Thanks though, I found this article fascinating.

Comment by livius drusus
2010-10-05 01:50:29

That was sloppy writing, I’m afraid. The indigo paint the Master of Blue Jeans used was chemically identical to the dye used in jeans today, but nowadays that dye is synthesized, not derived from either the true indigo or the woad plant.

Thank you kindly for being fascinated. :thanks:

Comment by arpit
2010-10-25 00:34:32

so cool huh
not this i m cool :

Comment by marijke
2013-06-29 10:03:48

First dear readers excuse my poor english. it is not my native tongue.

Nobody refers to the cotton made denim in those days.
Denim woven around the 1650 was made of silk and wool in the first place and much later with cotton.
If cotton cloth was woven in the 17 century, the warp was mostly linnen or flax en the shooting cotton.
Only from 1773 the warp and shooting was of cotton only. Remember that spinning cotton was done with only 1 spindle, meaning it takes a lot of time, efford and money to spin cotton. Only just in 1767, the spinning-jenny made it possible to spin with 8 spindles at the same time.
Besides from 1781 on, the import of cotton became more and more important and more profitable.

besides dyeing of indigo was very expensive. natural dyed indigo clothing today are still expensive. The indigo dyeprocess is a complicated one and for long time the recipies were very secret and protected by the guilds and societies.

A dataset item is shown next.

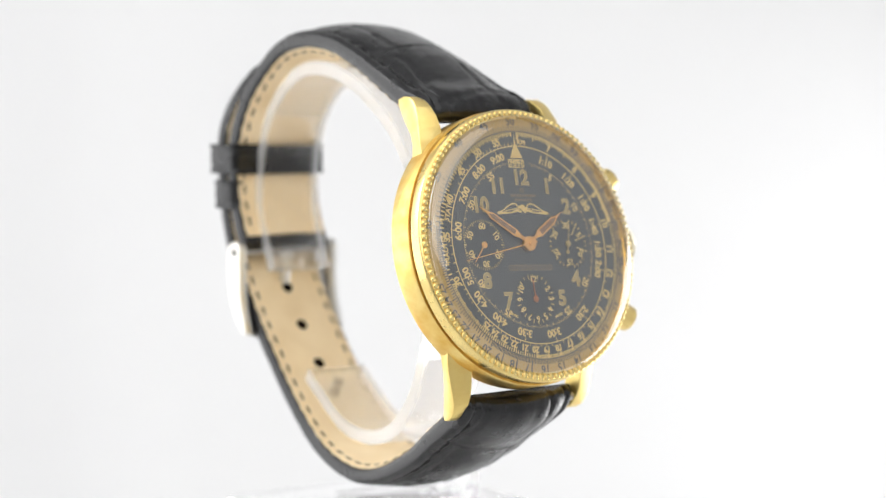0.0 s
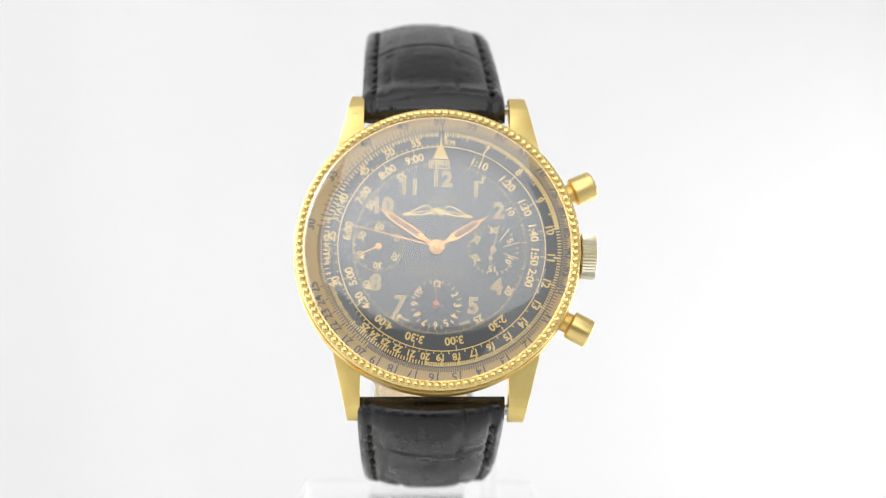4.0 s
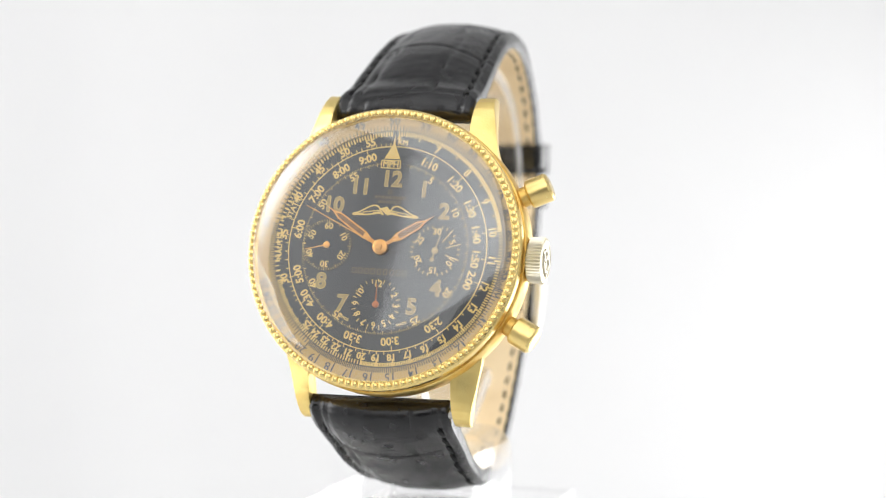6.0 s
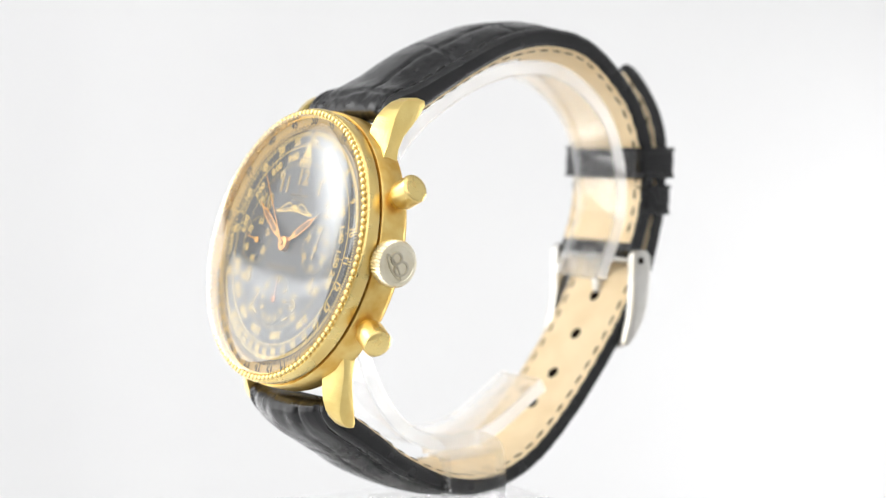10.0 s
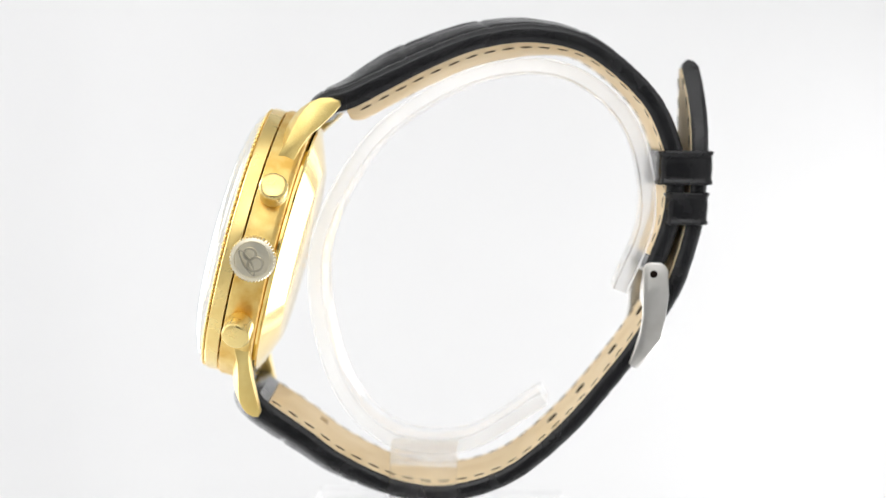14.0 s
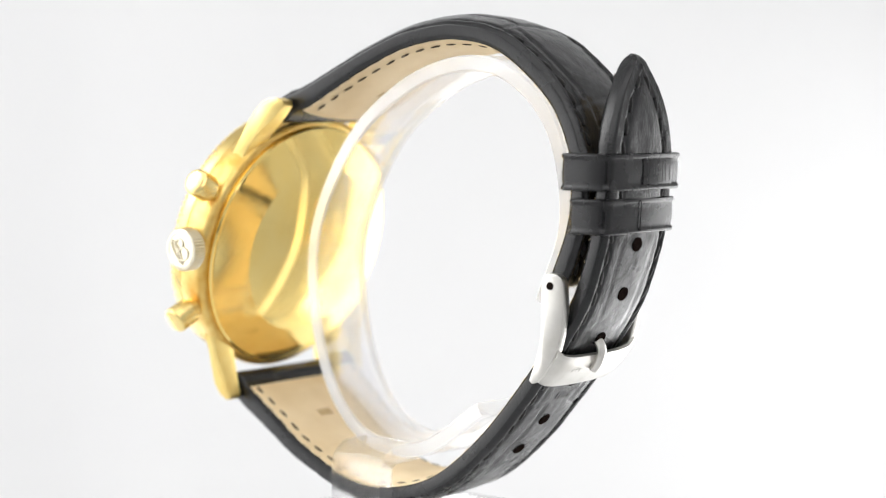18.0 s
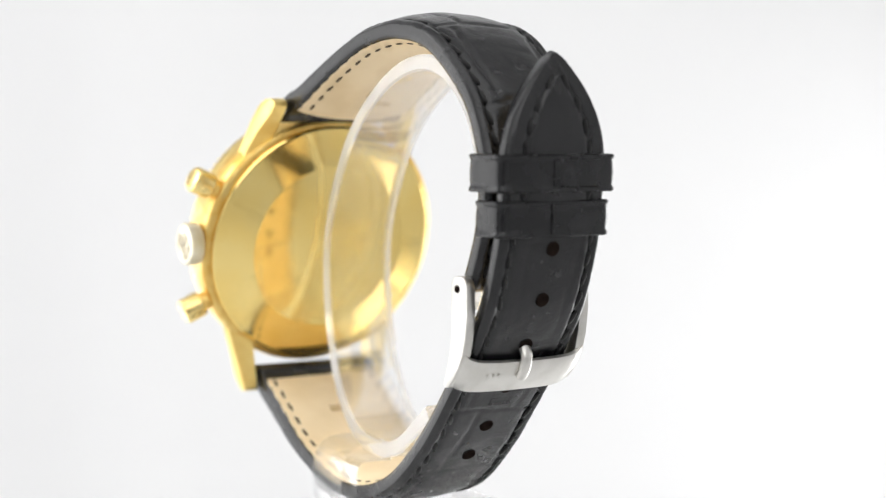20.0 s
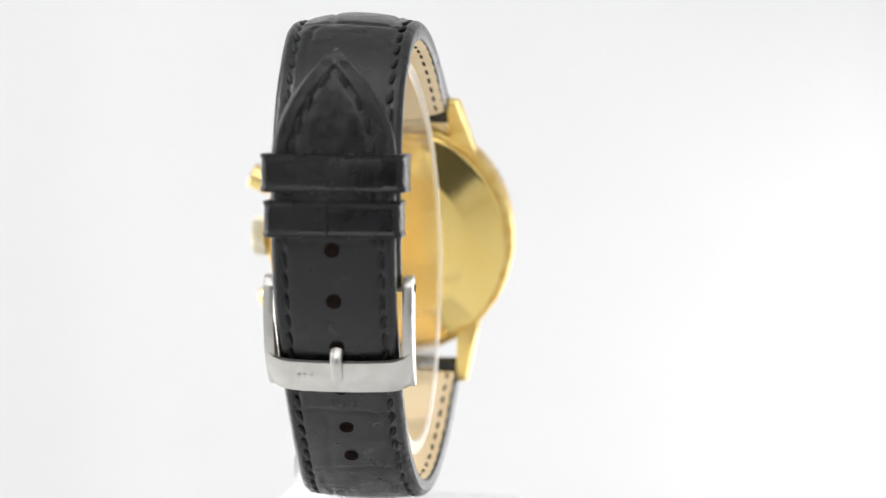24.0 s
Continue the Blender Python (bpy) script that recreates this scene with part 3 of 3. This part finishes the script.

Remember, indigo dyes cloting was not common among commen people for a very long time because in Europe they made use of Isitas Tinctoria which produces less indigo pigment then that of the Indigofera Tinctoria. German traders of woad pigment were incredible rich. Indigo was extreme expensive.

I dont believe the painting are original from the 1650ties or later. As an expert on textiles and indigodyer I know what it takes to weave, spin and dye with natural pigments.
I strongly believe this is a hoax!

Comment by marijke
2013-06-29 10:05:51

I forgot to mention that denim is woven in a special way.It is called twistweaving. twist weavings uses more threads and takes more time.
So in the first place if ever denim was woven it had to be more expensive then normal wooven cloths.